:: WRITTEN REQUEST ::
Starting at the first line of the data, print each line verbatim up to and including the line bearing "return cars", omitting pictures.

─── MATERIAL

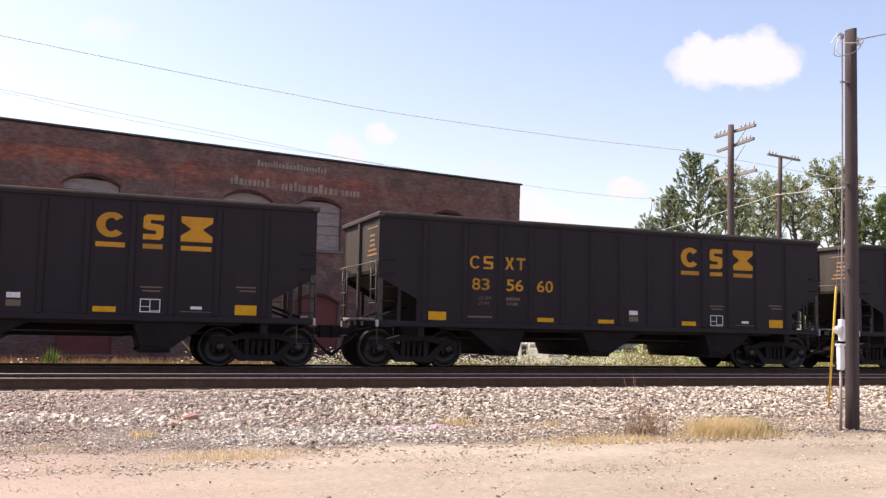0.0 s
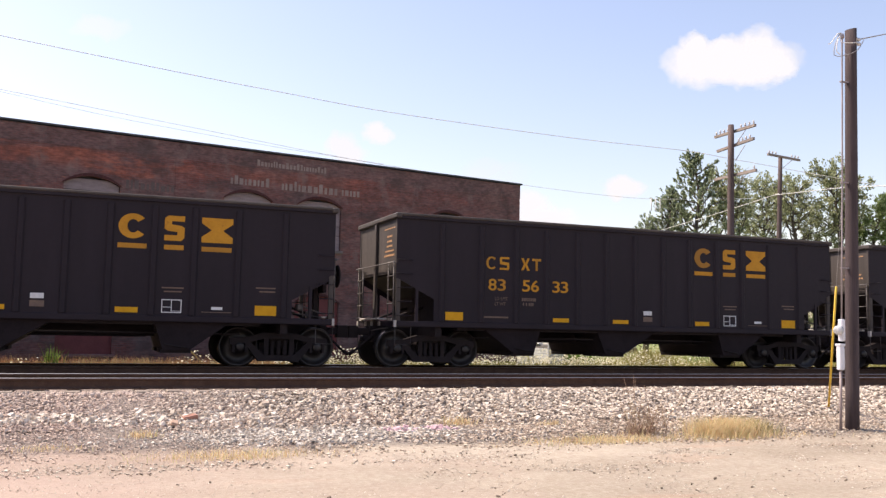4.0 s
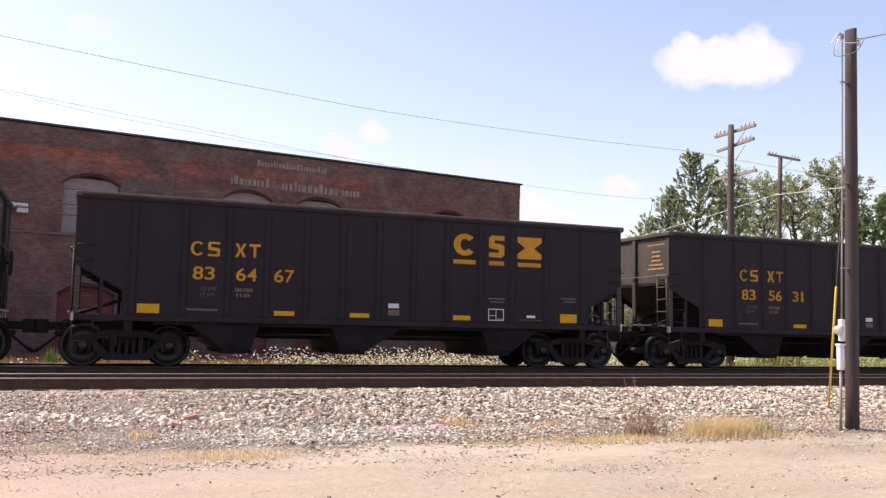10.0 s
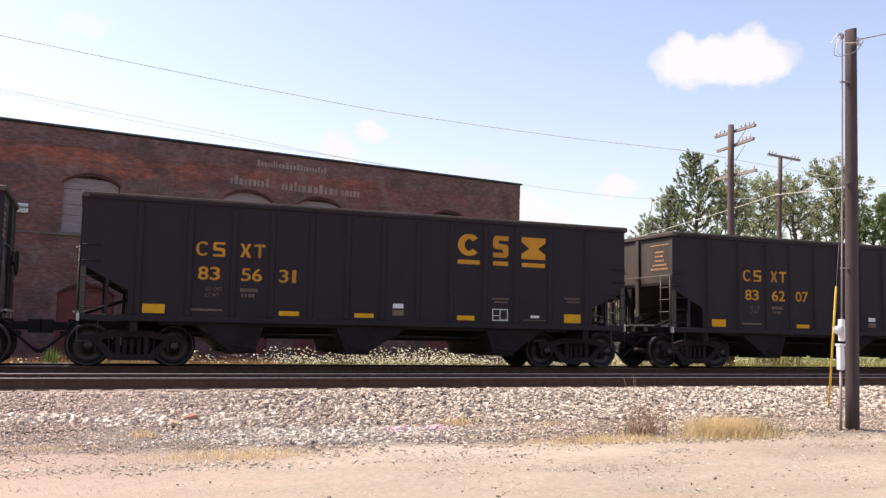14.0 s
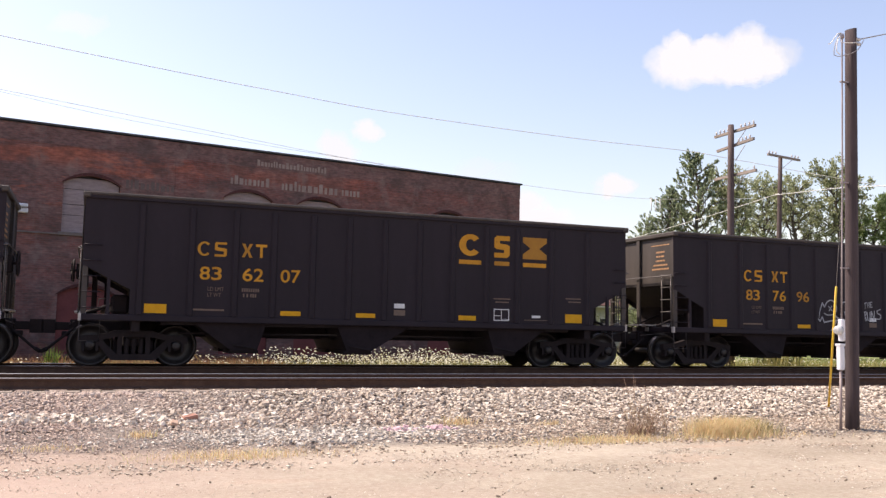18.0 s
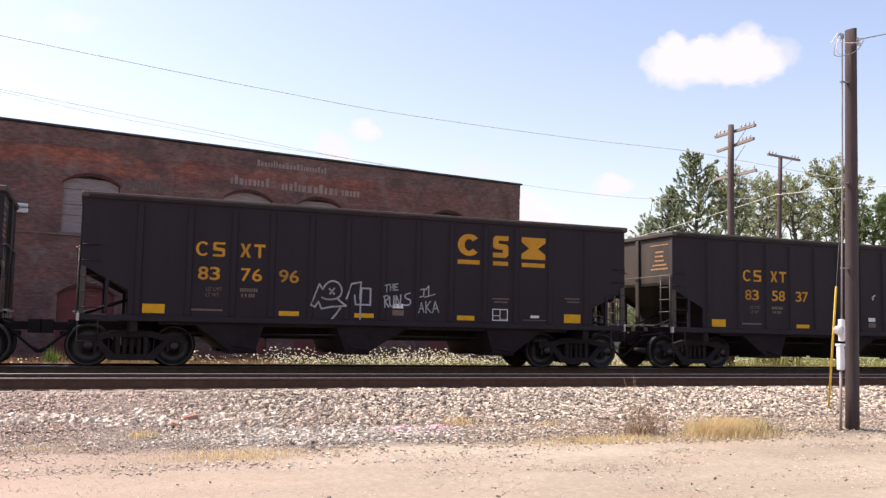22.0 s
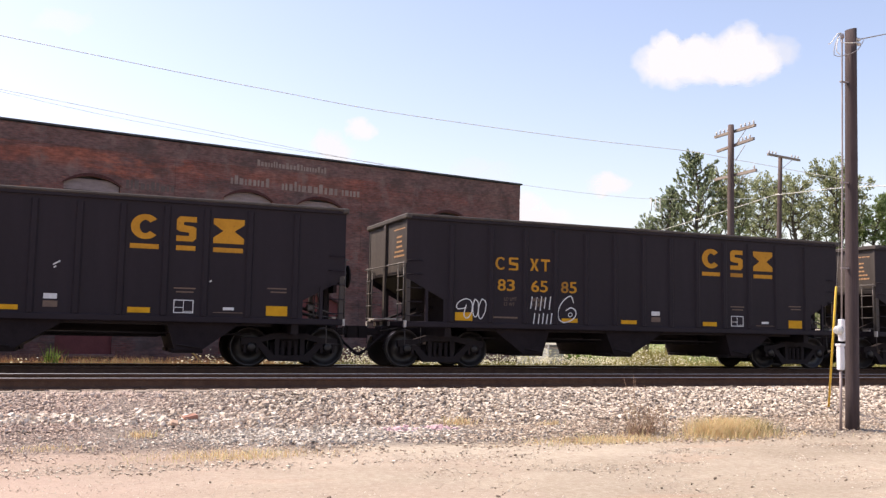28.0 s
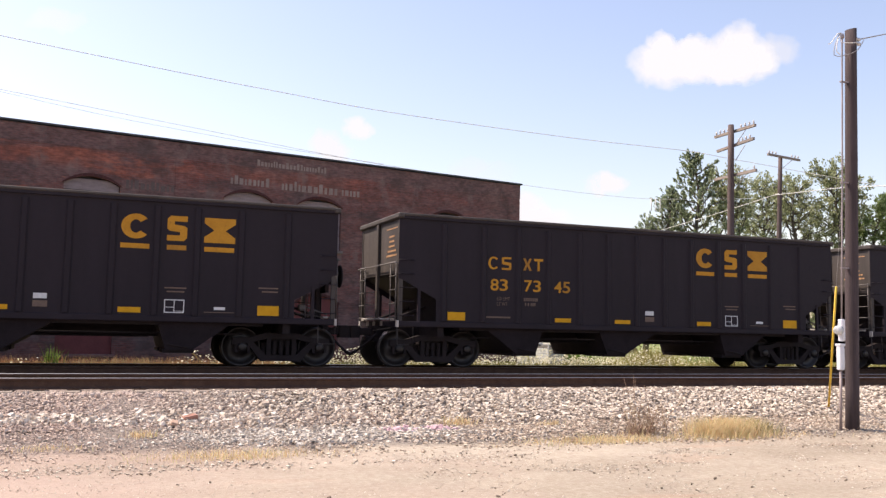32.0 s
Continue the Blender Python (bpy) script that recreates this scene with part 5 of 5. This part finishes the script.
def build_train():
    cars = [build_car()]
    for i in range(1, len(NUMBERS)):
        cars.append(copy_thing(cars[0], pose(0, FAR_TRACK, 0)))
    for i, (car, groups) in enumerate(zip(cars, NUMBERS)):
        car.matrix_basis = pose(car_x(i, 0), FAR_TRACK, 0)
        build_brake_gear(car, -1 if i in TURNED else 1)
        if groups:
            for text, (x0, x1) in zip(groups, ((1.118, 1.62), (2.048, 2.542), (2.897, 3.38))):
                cell = (x1 - x0) / 2
                for n, digit in enumerate(text):
                    a = x0 + cell * n + cell * (0.28 if digit == "1" else 0.04)
                    part("road_number", glyphs(digit, a, a + cell * (0.38 if digit == "1" else 0.88), 1.918, 2.208), None, car, "yellow painted road number")
    spray_first(cars[6])
    tagged(cars[6], "black open-top coal hopper car with grey sprayed scrawl along its side")
    spray_second(cars[8])
    bm = bmesh.new()
    for pts in ([(5.78, 2.12), (5.86, 2.17)], [(5.80, 2.06), (5.83, 2.09)], [(5.88, 2.18), (5.90, 2.20)], [(8.96, 1.88), (8.99, 1.9)]):
        stroke(bm, pts, 0.03)
    tagged(part("paint_chips", bm, WHITE, cars[7], "few pale scuffs on the side"), kind="stuff")
    tagged(cars[8], "black open-top coal hopper car with white sprayed bubble scrawl")
    return cars


# ---- build ----
build_ground()
build_track("track_1", NEAR_TRACK, "empty near track with rusty rails on dark wooden ties")
build_track("track_2", FAR_TRACK, "far track that carries the coal train")
build_factory()
build_near_pole()
PINS = (0.05, 0.15, 0.25, 0.75, 0.85, 0.95)
build_line_pole(21.1, 26.1, 8.5, ((8.28, 1.09, 1.1, (0.04, 0.14, 0.24, 0.34, 0.66, 0.76, 0.86, 0.96), 0.0), (7.72, 0.95, 1.02, (0.6, 0.7, 0.8, 0.9), 0.1), (6.68, 1.07, 1.15, (0.95,), 0.0)), -90, "brown wooden telegraph pole with three bleached crossarms", -0.5, (0.12, -0.04), 0.125, 1)
build_line_pole(28.3, 31.9, 9.05, ((8.97, 1.08, 1.2, PINS, 0.0),), 12, "brown wooden telegraph pole with one crossarm", -0.5, (0.3, -0.1), 0.11)
build_cabinet()
build_house(36.80, 69.02, -84.5, 6.0, 7.0, 3.5, 5.45, "small cream-sided house with a brown-red roof beyond the field")
build_tree(38.8, 51.5, 14.7, 4.4, 1, 10500, 0.9, 0.3, "tall spiky-crowned green tree with upright feathery branches", True)
build_tree(36.8, 51.9, 12.0, 1.7, 11, 2800, 0.9, 0.5, "small spiky green tree leaning out beside a taller one", True)
build_tree(35.9, 53.2, 9.9, 1.8, 9, 2800, 0.8, 0.3, "small green tree beside a taller one", True)
build_tree(42.4, 52.0, 13.6, 2.6, 2, 3400, 0.6, 0.58, "slender open-crowned green tree")
build_tree(46.8, 54.0, 13.9, 3.2, 3, 4200, 0.4, 0.58)
build_tree(45.4, 49.2, 12.6, 2.7, 4, 3500, 0.4, 0.58)
build_tree(48.2, 48.4, 14.0, 2.9, 5, 6300, 0.5, 0.48)
build_tree(52.6, 48.6, 11.9, 3.6, 6, 21000, 0.3, 0.2, "full-crowned bright green tree", False, LEAF_GREEN)
build_tree(57.0, 49.0, 12.4, 4.2, 10, 21000, 0.3, 0.15, "full-crowned bright green tree", False, LEAF_GREEN)
for k, (x, y, h) in enumerate(((41.0, 61.0, 6.4), (46.0, 62.0, 5.6), (51.5, 60.0, 6.2), (57.0, 61.0, 5.8), (62.5, 58.0, 6.6), (68.5, 58.0, 6.4))):
    build_tree(x, y, h, 4.2, 20 + k, 7000, 0.4, 0.04, "low bushy green tree at the edge of the field")
build_gravel()
build_plants()
TRAIN = build_train()


# ---- wires ----
def build_wires():
    wire("thin dark overhead wire sagging above the train", WIRE_A, 0.013, WIRE_PALE)
    parapet = wire("thin overhead wire along the factory parapet", [(-5.33, 34.28, 9.24), (-3.26, 34.55, 9.06), (3.15, 35.27, 8.54), (10.98, 36.51, 8.0), (18.58, 37.83, 7.86), (24.15, 38.88, 7.87), (27.99, 39.53, 8.06), (36.0, 42.0, 9.0)], 0.010, WIRE_PALE)
    wire("second thin overhead wire along the factory parapet", [(-5.32, 34.28, 9.16), (-3.26, 34.55, 8.98), (0.5, 35.23, 8.62), (6.55, 36.09, 8.24), (11.5, 36.62, 8.02)], 0.008, WIRE_PALE)
    wire("pale thick service cable rising past the telegraph poles", WIRE_C, 0.014, WIRE_PALE, "service_cable")
    wire("service wire leaving the head of the utility pole", WIRE_D, 0.012, WIRE, "service_wire")
    for k, x in enumerate((26.9, 27.2, 27.5)):
        bm = bmesh.new()
        tube(bm, [(x, 39.35 + 0.05 * k, 8.02), (x + 0.03, 39.36 + 0.05 * k, 7.6), (x, 39.35 + 0.05 * k, 7.35)], 0.025, 5)
        part("drop", bm, WIRE_PALE, parapet, "short insulated drop")


WIRE_A = [(-5.19, 29.94, 9.84), (-2.94, 30.13, 9.68), (2.26, 30.25, 9.23), (5.76, 29.96, 8.86), (9.73, 30.02, 8.6), (16.64, 30.0, 8.39), (22.09, 30.02, 8.37), (25.11, 30.99, 8.48), (31.71, 32.71, 8.58), (37.92, 34.58, 8.76)]
WIRE_C = [(26.05, 40.28, 5.87), (27.63, 35.8, 6.68), (28.2, 31.93, 7.22), (28.18, 31.62, 7.23), (28.2, 31.29, 7.21), (28.02, 27.71, 6.97), (27.61, 25.18, 6.65), (27.07, 21.64, 6.23)]
WIRE_D = [(12.55, 11.955, 6.2), (13.8, 12.86, 6.69), (16.11, 14.11, 7.55), (21.8, 17.25, 9.72)]
build_wires()


# ---- loose stones and clouds ----
BRICK_A, BRICK_B = (1.47, 13.92), (1.24, 13.68)


def build_scraps():
    for k, (x, y, s, m, label) in enumerate(((BRICK_A[0], BRICK_A[1], 0.115, CLAY, "broken orange clay brick on the ballast"), (BRICK_B[0], BRICK_B[1], 0.095, CLAY_PALE, "pale broken clay brick on the ballast"))):
        bm = bmesh.new()
        box(bm, -s, s, -s * 0.5, s * 0.5, -s * 0.28, s * 0.28, s * 0.08)
        for v in bm.verts:
            v.co += Vector(noise.noise_vector(v.co * 9)) * s * 0.2
        solid("broken_brick", bm, m, label, "brick", pose(x, y, ground_height(x, y) + s * 0.35, 12, -8, 25 + 60 * k))
    stones("painted_stones", "ballast stones splashed with pink survey paint", 150, lambda g: (g.choice((4.42, 5.05), p=(0.6, 0.4)) + g.normal(0, 0.13), g.normal(13.0, 0.09)), 0.05, PINKROCK, 41)


build_scraps()

CLOUDS = []


def add_cloud(label, pieces):
    """A cloud of one or more soft pieces; each piece: lobes, start (u, v), end (u, v), glow, thickness."""
    cloud = tagged(new("cloud"), label, "cloud")
    cloud.matrix_basis = sky_pose(0, 0)
    for k, (blobs, start, end, glow, thick) in enumerate(pieces):
        ob = cloud_piece("puff", blobs, len(CLOUDS) * 3 + k + 1, glow, thick, cloud)
        CLOUDS.append((ob, start, end, -2.0 * k))


add_cloud("bright white cumulus cloud drifting in the blue sky", (
    ([(0, 0, 70, 46), (30, 0, 60, 44), (-16, 6, 50, 40), (-8, 34, 30, 32), (44, 22, 44, 34)], (462, 325), (395, 326), 1.0, 1.0),
    ([(0, 6, 84, 42), (34, 2, 66, 40), (-34, 10, 60, 38)], (512, 324), (468, 326), 1.0, 1.0),
    ([(0, 0, 68, 52), (-2, 24, 50, 44), (30, 2, 44, 42)], (564, 330), (526, 338), 1.0, 1.0),
    ([(0, 0, 50, 34)], (608, 338), (596, 352), 0.95, 0.55)))
add_cloud("small hazy white cloud above the factory", (([(0, 0, 38, 30), (12, -18, 40, 28)], (-174, 182), (-206, 186), 0.98, 0.85), ([(0, 0, 30, 25)], (-112, 203), (-152, 213), 1.0, 0.95)))
add_cloud("small faint white cloud", (([(0, 0, 40, 22), (12, 2, 30, 18)], (322, 108), (286, 116), 0.99, 1.0),))
add_cloud("low white cloud beyond the factory corner", (([(0, 0, 44, 36), (24, -20, 60, 34)], (162, 70), (150, 68), 1.0, 1.0),))
add_cloud("wispy pale cloud high in the sky", (([(0, 0, 60, 26)], (-600, 390), (-690, 405), 1.0, 0.45),))
add_cloud("thin haze cloud over the parapet", (([(0, 0, 70, 34)], (90, 130), (60, 132), 0.93, 0.35),))


def motions():
    """The train rolls by, its wheels turn, and the clouds drift."""
    turns = [k * 4 / FPS for k in range(241)]
    for i, car in enumerate(TRAIN):
        walk(car, [(t, pose(car_x(i, t), FAR_TRACK, 0)) for t in sorted([*range(0, 33), 0.5, 1.5, 1.8, 2.1, 2.2, 2.35, 2.5, 2.7])])
        for bogie in car.children:
            if not bogie.name.startswith("bogie"):
                continue
            for ob in bogie.children:
                if ob.name.startswith("wheelset"):
                    c = 0.889 if ob.matrix_basis.translation.x > 0 else -0.889
                    walk(ob, [(t, pose(c, 0, 0.457, 0, -math.degrees((travelled(t) - travelled(0)) / 0.457) % 360, 0)) for t in turns])
    for ob, (ua, va), (ub, vb), back in CLOUDS:
        walk(ob, [(0.0, pose(ua, va, back)), (CLIP, pose(ub, vb, back))])


motions()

──────

:: SOLUTION TO THIS EXERCISE ::
0.0 s
4.0 s
10.0 s
14.0 s
18.0 s
22.0 s
28.0 s
32.0 s
Continue the Blender Python (bpy) script that recreates this scene with part 5 of 5. This part finishes the script.
def build_train():
    cars = [build_car()]
    for i in range(1, len(NUMBERS)):
        cars.append(copy_thing(cars[0], pose(0, FAR_TRACK, 0)))
    for i, (car, groups) in enumerate(zip(cars, NUMBERS)):
        car.matrix_basis = pose(car_x(i, 0), FAR_TRACK, 0)
        build_brake_gear(car, -1 if i in TURNED else 1)
        if groups:
            for text, (x0, x1) in zip(groups, ((1.118, 1.62), (2.048, 2.542), (2.897, 3.38))):
                cell = (x1 - x0) / 2
                for n, digit in enumerate(text):
                    a = x0 + cell * n + cell * (0.28 if digit == "1" else 0.04)
                    part("road_number", glyphs(digit, a, a + cell * (0.38 if digit == "1" else 0.88), 1.918, 2.208), None, car, "yellow painted road number")
    spray_first(cars[6])
    tagged(cars[6], "black open-top coal hopper car with grey sprayed scrawl along its side")
    spray_second(cars[8])
    bm = bmesh.new()
    for pts in ([(5.78, 2.12), (5.86, 2.17)], [(5.80, 2.06), (5.83, 2.09)], [(5.88, 2.18), (5.90, 2.20)], [(8.96, 1.88), (8.99, 1.9)]):
        stroke(bm, pts, 0.03)
    tagged(part("paint_chips", bm, WHITE, cars[7], "few pale scuffs on the side"), kind="stuff")
    tagged(cars[8], "black open-top coal hopper car with white sprayed bubble scrawl")
    return cars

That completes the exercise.